→ LISTED RECORDS
*****

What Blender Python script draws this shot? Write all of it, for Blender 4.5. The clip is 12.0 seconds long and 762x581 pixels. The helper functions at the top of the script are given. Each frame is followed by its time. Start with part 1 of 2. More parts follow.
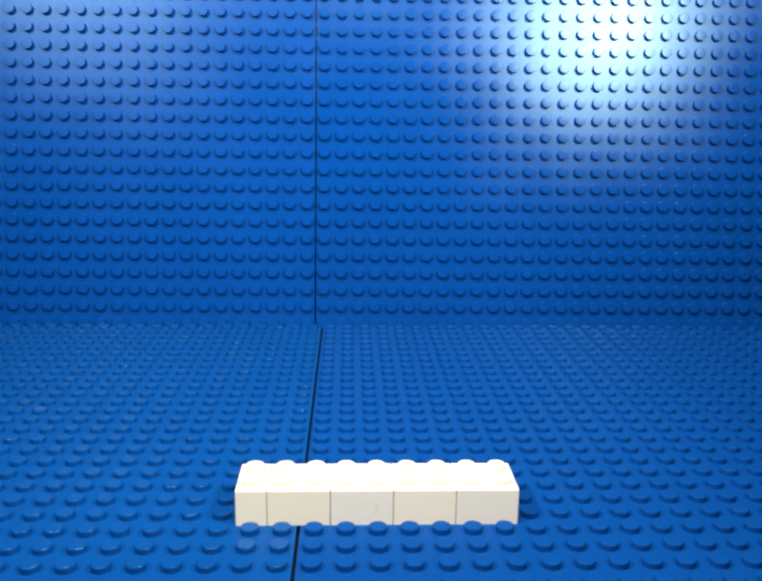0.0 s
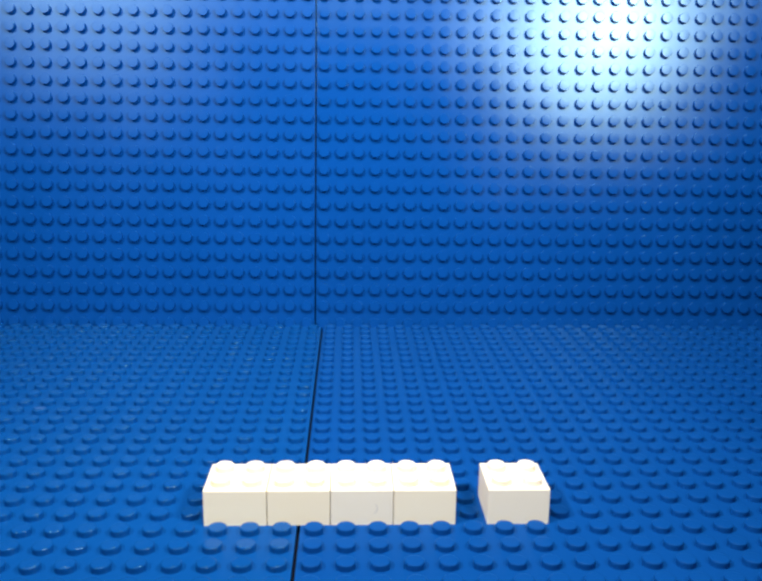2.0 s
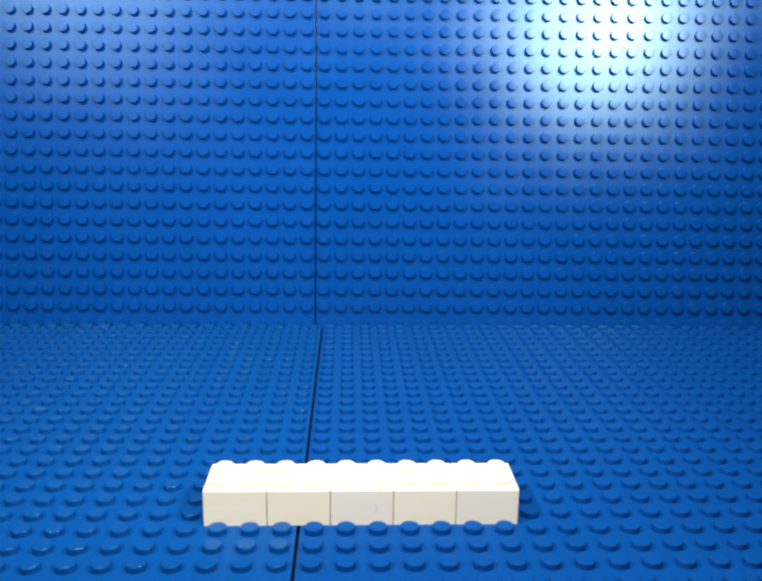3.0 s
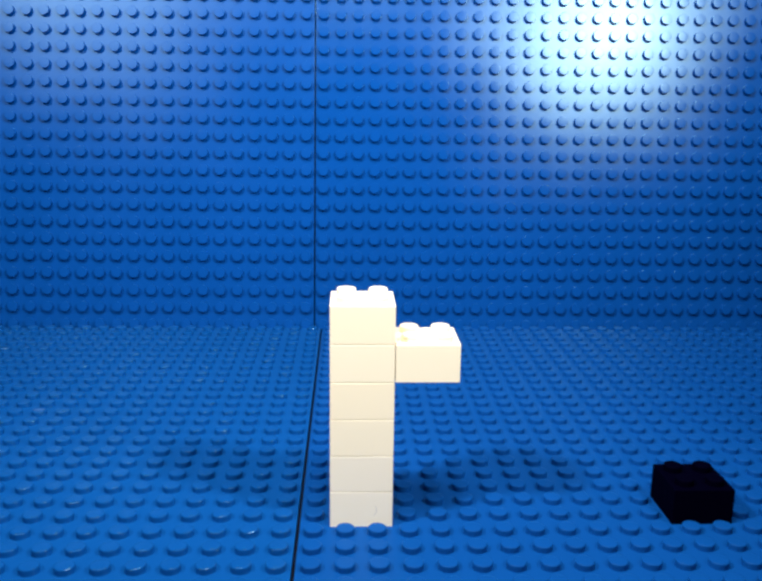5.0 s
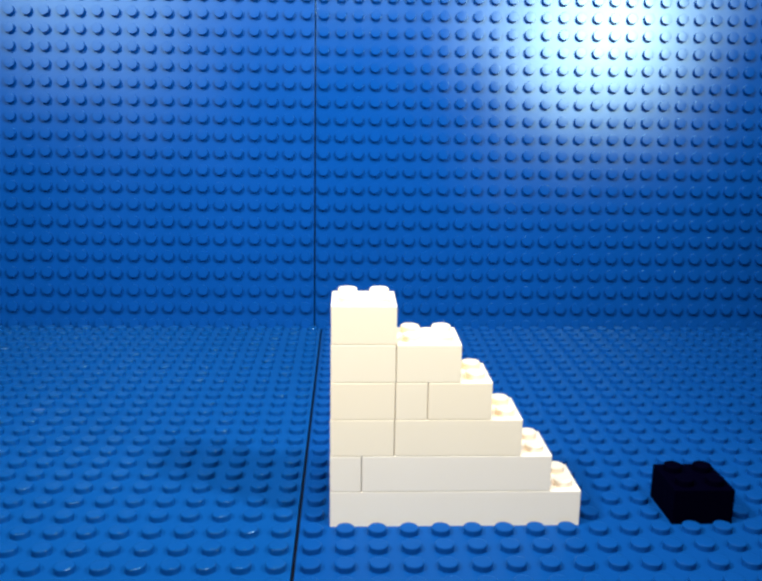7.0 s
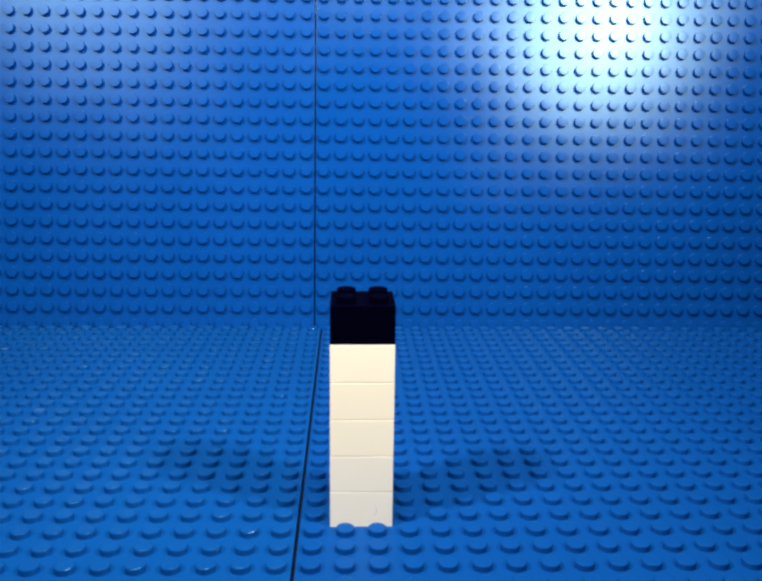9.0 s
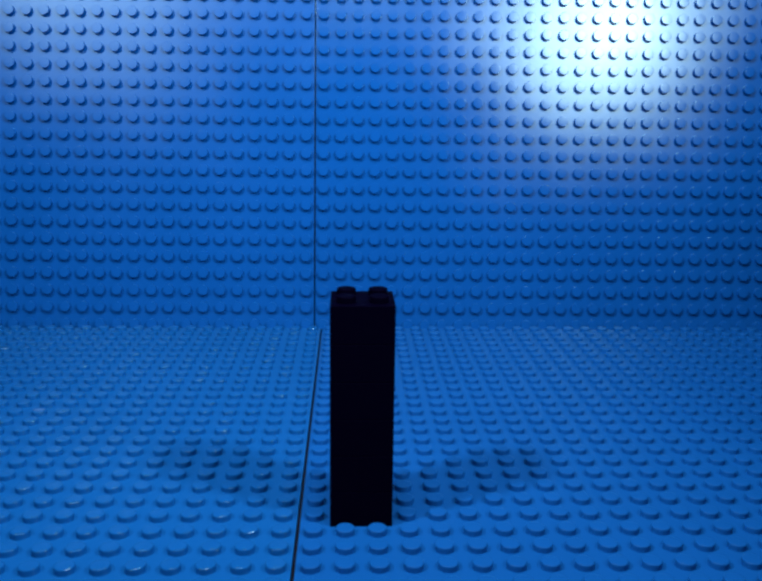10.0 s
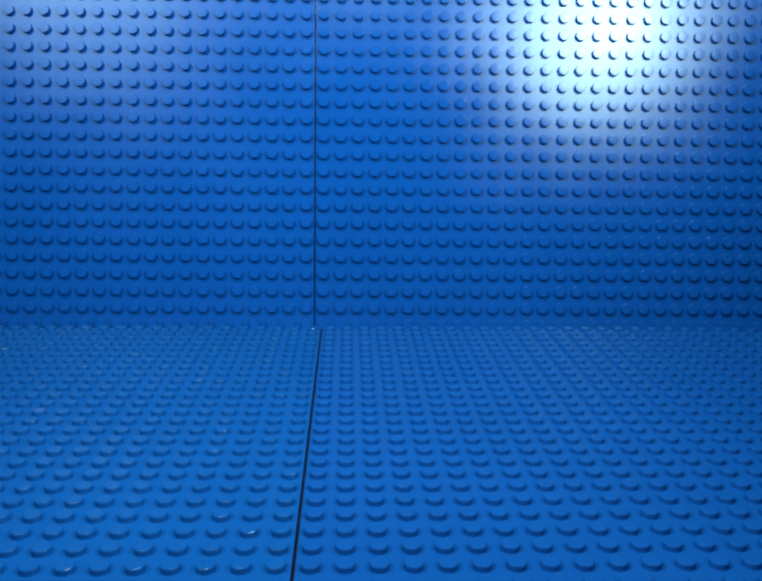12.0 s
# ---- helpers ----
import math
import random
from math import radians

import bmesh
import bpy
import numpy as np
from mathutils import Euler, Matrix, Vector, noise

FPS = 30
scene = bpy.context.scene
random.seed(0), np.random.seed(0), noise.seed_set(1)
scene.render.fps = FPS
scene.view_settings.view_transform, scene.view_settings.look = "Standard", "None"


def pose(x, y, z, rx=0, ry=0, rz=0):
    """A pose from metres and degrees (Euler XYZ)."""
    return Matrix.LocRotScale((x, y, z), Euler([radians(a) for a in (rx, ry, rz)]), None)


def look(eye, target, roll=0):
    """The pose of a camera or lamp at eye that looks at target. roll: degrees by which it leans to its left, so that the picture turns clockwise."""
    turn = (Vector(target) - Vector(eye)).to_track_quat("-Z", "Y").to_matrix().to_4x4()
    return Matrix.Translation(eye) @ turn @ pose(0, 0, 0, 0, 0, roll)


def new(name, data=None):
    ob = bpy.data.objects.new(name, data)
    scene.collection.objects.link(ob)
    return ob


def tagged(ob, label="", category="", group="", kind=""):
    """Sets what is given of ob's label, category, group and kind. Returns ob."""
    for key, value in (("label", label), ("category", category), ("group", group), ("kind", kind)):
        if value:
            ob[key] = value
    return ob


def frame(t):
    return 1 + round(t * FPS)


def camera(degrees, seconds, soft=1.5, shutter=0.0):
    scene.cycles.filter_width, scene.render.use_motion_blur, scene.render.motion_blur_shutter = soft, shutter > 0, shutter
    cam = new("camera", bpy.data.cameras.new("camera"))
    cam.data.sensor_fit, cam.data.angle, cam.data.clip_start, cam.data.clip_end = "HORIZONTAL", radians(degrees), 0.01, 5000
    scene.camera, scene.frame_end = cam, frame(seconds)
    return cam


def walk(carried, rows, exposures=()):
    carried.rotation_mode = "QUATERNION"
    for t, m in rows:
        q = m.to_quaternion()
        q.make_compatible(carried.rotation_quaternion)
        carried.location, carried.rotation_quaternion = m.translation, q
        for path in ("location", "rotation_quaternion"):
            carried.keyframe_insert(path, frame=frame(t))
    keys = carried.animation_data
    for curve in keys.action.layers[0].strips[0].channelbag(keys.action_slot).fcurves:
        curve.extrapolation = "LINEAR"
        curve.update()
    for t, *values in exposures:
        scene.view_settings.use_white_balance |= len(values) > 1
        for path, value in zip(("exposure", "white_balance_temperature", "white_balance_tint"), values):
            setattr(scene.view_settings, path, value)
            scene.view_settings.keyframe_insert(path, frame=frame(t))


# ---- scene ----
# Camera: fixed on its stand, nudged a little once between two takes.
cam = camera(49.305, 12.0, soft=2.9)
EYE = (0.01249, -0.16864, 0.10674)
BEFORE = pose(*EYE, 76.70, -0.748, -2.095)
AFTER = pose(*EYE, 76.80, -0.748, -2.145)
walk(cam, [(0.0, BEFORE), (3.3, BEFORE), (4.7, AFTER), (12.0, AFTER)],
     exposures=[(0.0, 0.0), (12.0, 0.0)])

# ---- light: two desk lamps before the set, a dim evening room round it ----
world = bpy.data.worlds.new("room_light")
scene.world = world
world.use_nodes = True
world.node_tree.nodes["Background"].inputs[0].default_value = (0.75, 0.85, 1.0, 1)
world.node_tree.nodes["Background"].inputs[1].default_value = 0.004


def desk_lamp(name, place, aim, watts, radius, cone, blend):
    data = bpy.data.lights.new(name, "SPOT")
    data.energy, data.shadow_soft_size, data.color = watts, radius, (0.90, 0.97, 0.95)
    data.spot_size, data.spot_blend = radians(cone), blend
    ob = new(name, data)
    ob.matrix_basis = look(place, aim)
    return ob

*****

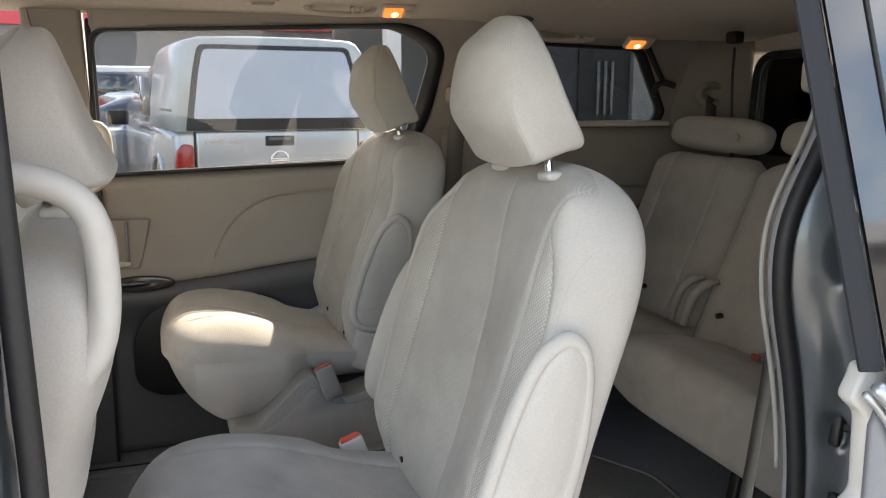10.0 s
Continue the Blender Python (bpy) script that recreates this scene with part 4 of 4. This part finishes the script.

*****

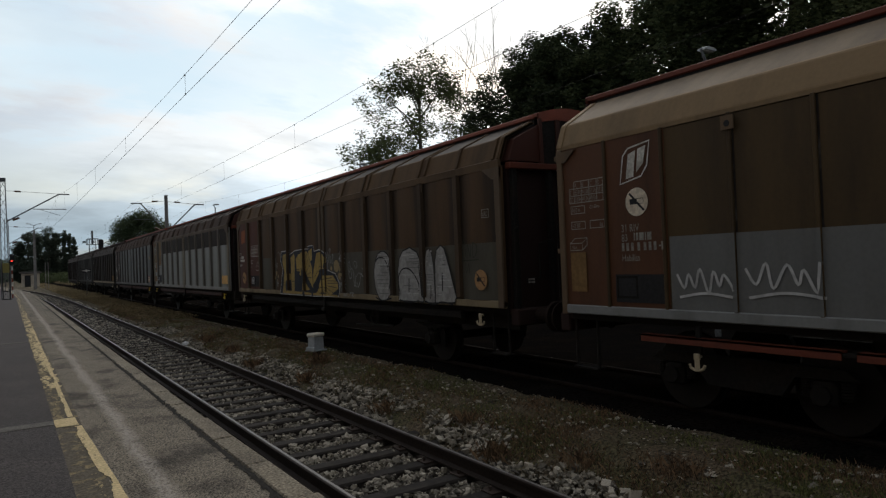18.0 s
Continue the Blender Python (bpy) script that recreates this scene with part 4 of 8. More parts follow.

*****

→ GOAL
Only the lines from the one bearing "What Blender Python" to the one bearing "carried.location, carried.rotation_quaternion = m.translation, q", both included, should be restated word for word, with pictures left out.

→ WRITTEN SOLUTION
What Blender Python script draws this shot? Write all of it, for Blender 4.5. The clip is 12.0 seconds long and 762x581 pixels. The helper functions at the top of the script are given. Each frame is followed by its time. Start with part 1 of 2. More parts follow.
0.0 s
2.0 s
3.0 s
5.0 s
7.0 s
9.0 s
10.0 s
12.0 s
# ---- helpers ----
import math
import random
from math import radians

import bmesh
import bpy
import numpy as np
from mathutils import Euler, Matrix, Vector, noise

FPS = 30
scene = bpy.context.scene
random.seed(0), np.random.seed(0), noise.seed_set(1)
scene.render.fps = FPS
scene.view_settings.view_transform, scene.view_settings.look = "Standard", "None"


def pose(x, y, z, rx=0, ry=0, rz=0):
    """A pose from metres and degrees (Euler XYZ)."""
    return Matrix.LocRotScale((x, y, z), Euler([radians(a) for a in (rx, ry, rz)]), None)


def look(eye, target, roll=0):
    """The pose of a camera or lamp at eye that looks at target. roll: degrees by which it leans to its left, so that the picture turns clockwise."""
    turn = (Vector(target) - Vector(eye)).to_track_quat("-Z", "Y").to_matrix().to_4x4()
    return Matrix.Translation(eye) @ turn @ pose(0, 0, 0, 0, 0, roll)


def new(name, data=None):
    ob = bpy.data.objects.new(name, data)
    scene.collection.objects.link(ob)
    return ob


def tagged(ob, label="", category="", group="", kind=""):
    """Sets what is given of ob's label, category, group and kind. Returns ob."""
    for key, value in (("label", label), ("category", category), ("group", group), ("kind", kind)):
        if value:
            ob[key] = value
    return ob


def frame(t):
    return 1 + round(t * FPS)


def camera(degrees, seconds, soft=1.5, shutter=0.0):
    scene.cycles.filter_width, scene.render.use_motion_blur, scene.render.motion_blur_shutter = soft, shutter > 0, shutter
    cam = new("camera", bpy.data.cameras.new("camera"))
    cam.data.sensor_fit, cam.data.angle, cam.data.clip_start, cam.data.clip_end = "HORIZONTAL", radians(degrees), 0.01, 5000
    scene.camera, scene.frame_end = cam, frame(seconds)
    return cam


def walk(carried, rows, exposures=()):
    carried.rotation_mode = "QUATERNION"
    for t, m in rows:
        q = m.to_quaternion()
        q.make_compatible(carried.rotation_quaternion)
        carried.location, carried.rotation_quaternion = m.translation, q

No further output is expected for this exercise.